Finnmarkinger, as Finnmark residents are called, started voting last week in a referendum that has continued into this week for reasons of practicality. The area is so vast, with many people living in remote areas, that local boats have been sailing with ballot boxes from place to place along the coast. Around 55,000 people are eligible to vote, and the issue is so controversial that most all want their say. Local political leadership thus wants to be sure everyone has an opportunity to cast ballots.

“There’s strong engagement among folks,” Tarjei Jensen Bech, acting county governor of Finnmark from the Labour Party, told news bureau NTB. “I hope many will take part in the referendum. High voter turnout contributes to giving the referendum result legitimacy.”

He and other county leaders have asked for a meeting with Prime Minister Erna Solberg, who leads the Conservative party, after results are in. Her government has been pushing for municipal reform ever since it won power in 2013, with much of the looming changes coming in the form of mergers of both counties and communities in order to achieve greater economies of scale.

Government promotes economies of scale
Solberg and her ministers, including Monica Mæland who’s now in charge of local governments, think larger government entities can operate more efficiently, save taxpayers money and provide better welfare services in the future. The opposition Labour Party has until recently agreed, and Parliament has voted to greatly reduce the number of Norwegian counties including Troms and Finnmark.

The reality of turning most all of Northern Norway into one county that will be larger than Denmark have since soured many, including local politicians who are members of Labour. That’s prompted national Labour politicians to re-think the issue as well, to great objections from the conservative government coalition that’s eager to enforce the Parliament’s decision.

It’s all led to an unusual level of hostility, not least after a recent survey showed fully 86 percent of Finnmark opposing the merger with Troms. The survey, conducted by research firm Sentio for Norwegian Broadcasting (NRK), also showed that 73 percent of Troms residents oppose the merger, too, but not so greatly they’ve resorted to a referendum. Both sides have also been disagreeing on everything from where to base a merged county government’s administration to the name of the merged county.

The biggest dispute, though, is over the numbers of representatives to a new merged county commission. Troms, which has a bigger population than Finnmark, is slated to get two more delegates than Finnmark, which is objecting mightily.

“I’m quite certain there will be a solid majority of ‘no’ votes on the merger,” Bech told NTB. “Our hope is to reverse the merger. We believe it’s unfortunate to force two counties into merging when those involved don’t support  it.”

Government viewed as ‘arrogant’ and ‘audacious’
That’s echoed by people like Kari Carstens, who runs a hair salon in Finnmark’s current “capital” of Vadsø and her customer Per Ollila. “We have managed well on our own and we can continue to do so,” Carstens told NRK on Sunday. Both she and Ollila call the state government’s pressure to merge both “arrogant” and “quite audacious.”

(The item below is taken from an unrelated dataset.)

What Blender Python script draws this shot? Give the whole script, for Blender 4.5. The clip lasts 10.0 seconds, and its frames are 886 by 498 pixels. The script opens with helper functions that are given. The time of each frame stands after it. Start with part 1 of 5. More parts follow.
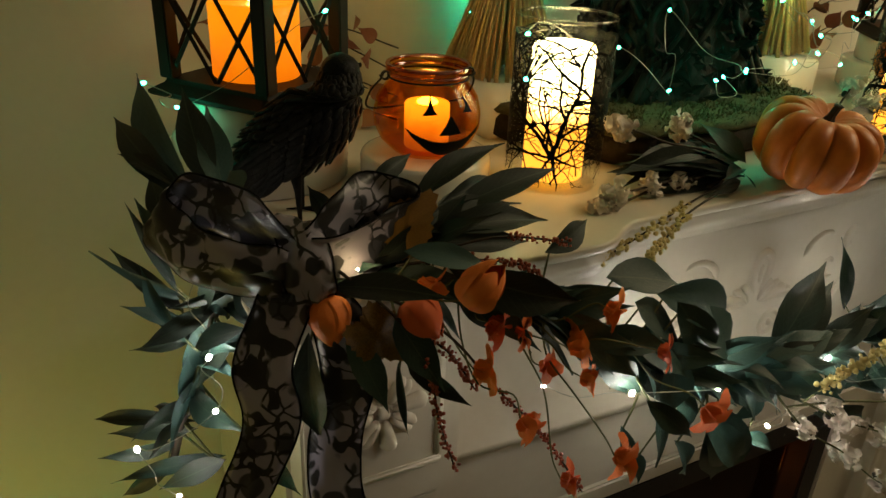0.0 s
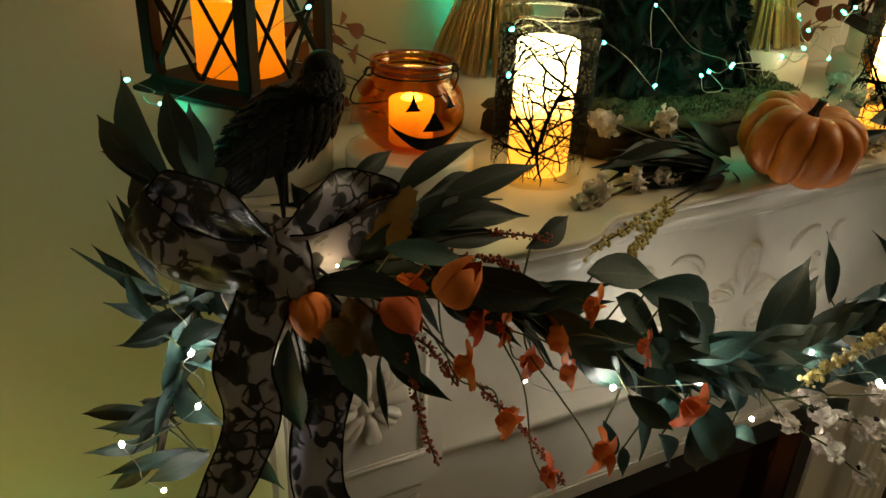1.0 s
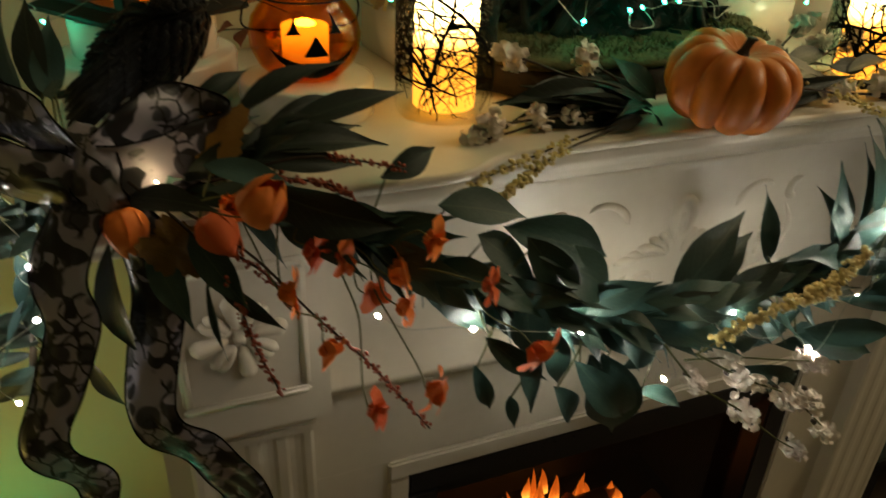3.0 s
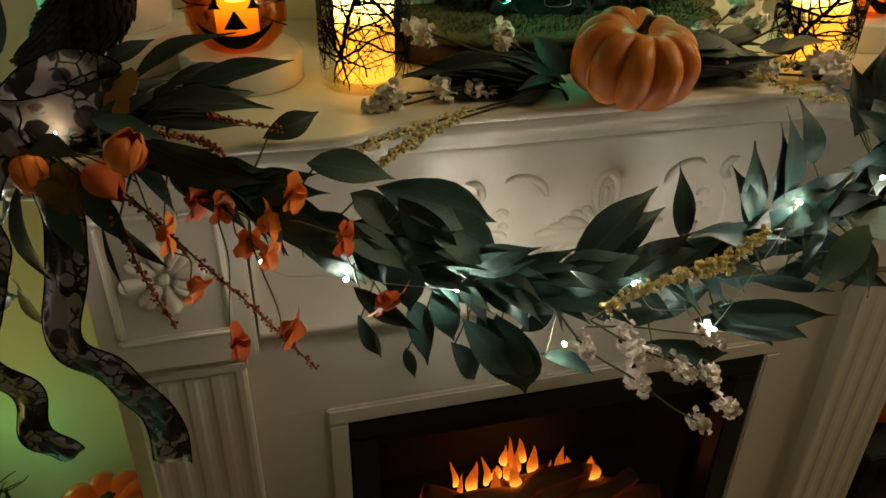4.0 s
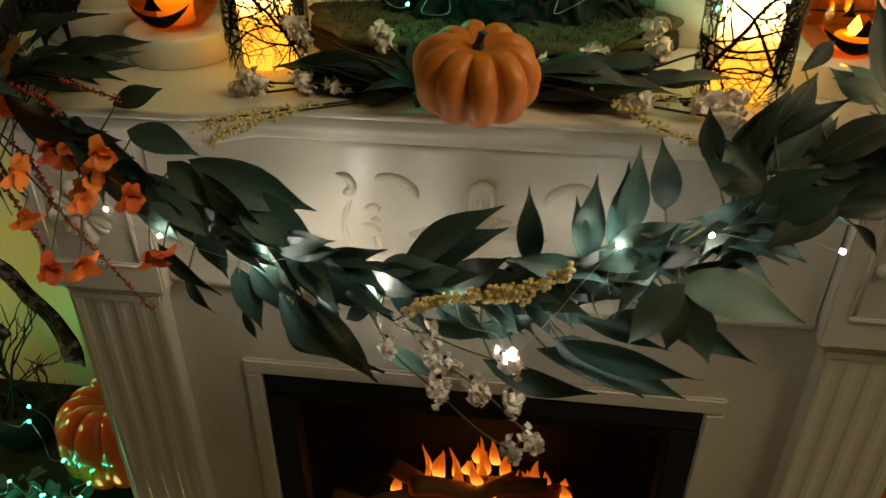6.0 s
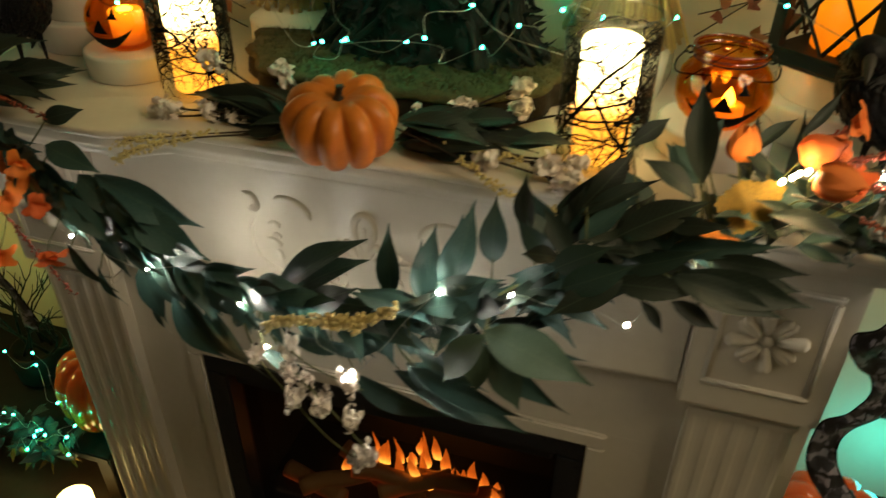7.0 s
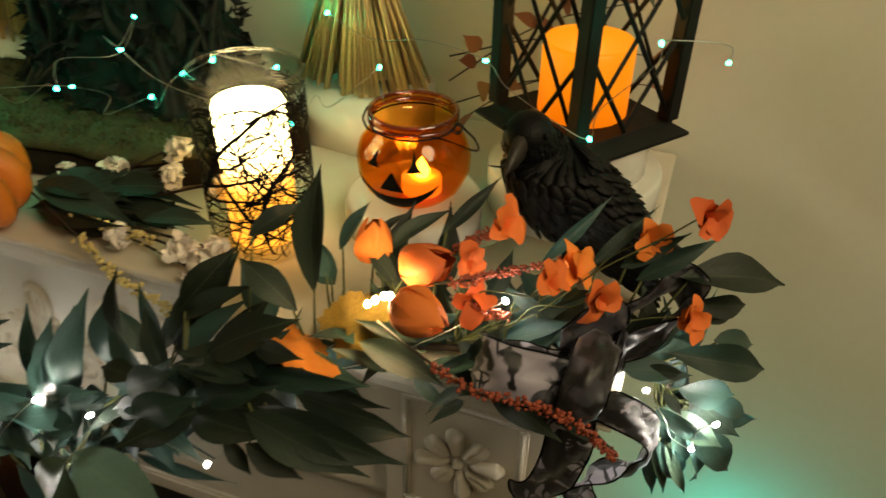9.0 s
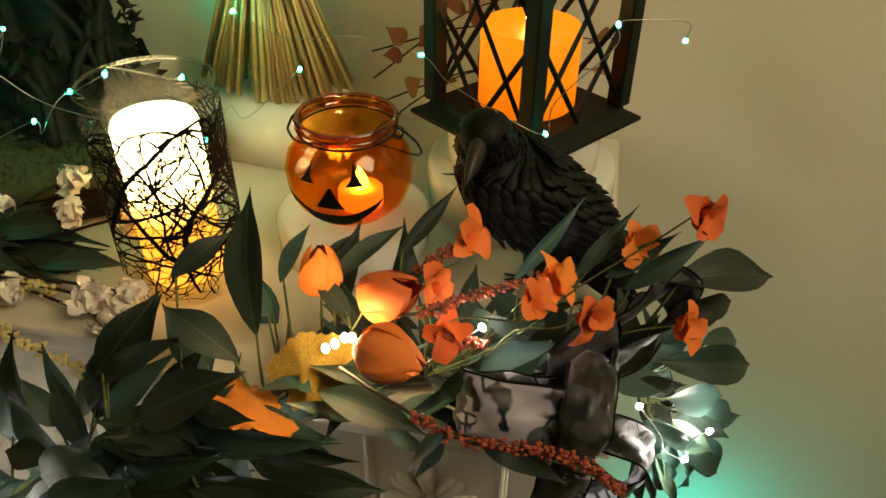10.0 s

Mæland, the state government minister in charge, appears unwavering in her threats to all but ignore the referendum results, and even “punish” Finnmark residents if they don’t soon name new representatives to the merged county commission with Troms.

“Finnmark is steering its own developments in this,” Mæland told NRK on Sunday. “If they continue to boycott appointing new representatives to a merged commission, we’ll set up one ourselves.” A compromise hammered out earlier between Finnmark and Troms gives Finnmark 17 representatives while Troms will have 19 because of its larger population. Finnmarkinger now want to dump the whole thing.

Mæland denies she’s being arrogant: “My job (as government minister) is to carry out the measure agreed in Parliament. No one can vote locally to ignore such a measure.” She said she can understand that Finnmark residents are provoked, and that she respects the opposition to the merger, but she claims it’s too late to halt the merger process now. Her government colleague Frank Bakke Jensen, Norway’s defense minister who comes from Finnmark himself, has called the entire referendum process “immature,” claiming that local political leaders “haven’t understood their democratic roles.”

Monday is the official election day, as the preliminary voting of the past week winds down. A result is expected before the 17th of May holiday on Thursday, which may be cause for more celebration in Finnmark and frustration in Oslo.